Boudreau continues to be thrilled with Niederreiter-Staal-Parise, saying, “I’m really happy with that whole line, quite frankly. They started the third period by getting some zone time and getting some opportunities and then they finally got rewarded.”

On the Zucker goal, Boudreau said, “That’s what we wanted to do as far as a planned play. I didn’t expect it to go in the net, but that was a planned play to get it deep.”

On Dubnyk, Boudreau said of guys like Suter blocking six shots, “Yeah, we have to play for the goalie and we have to play ... that’s three in a row for him and to gain confidence because he’s the guy that, in the end, is going to win it for you. I mean, if your goaltender isn’t confident and isn’t playing at the top of his game, it’s hard to win in the playoffs.”
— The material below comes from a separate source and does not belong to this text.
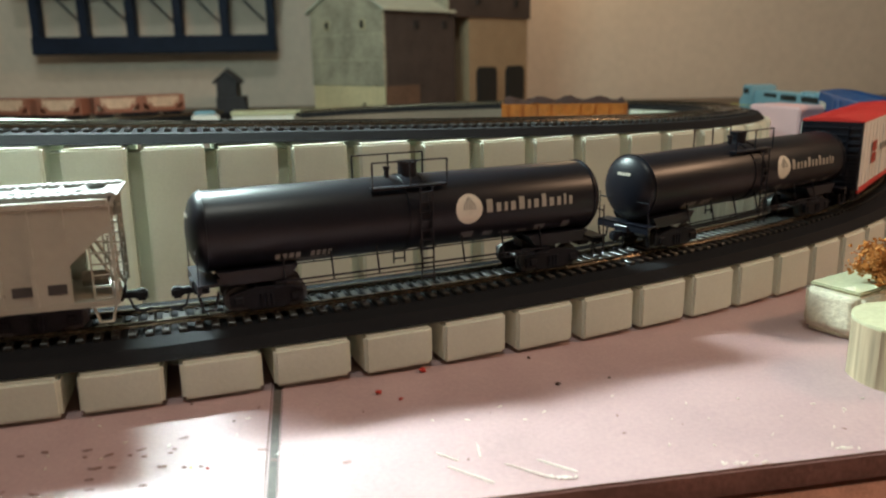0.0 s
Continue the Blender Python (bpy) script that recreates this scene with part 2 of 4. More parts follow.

On the Pominville play, “I thought it wasn’t a good hit, but I was glad to see Whitey went in and challenged him right away. That’s what good teams do.”

That’s it for me.

Wild has Friday off in the Valley of the Sun. Barring news, no blog as I grind on my Sunday stuff and next week’s playoff coverage.

I’ll be on KFAN at some point during Dan Barreiro’s show.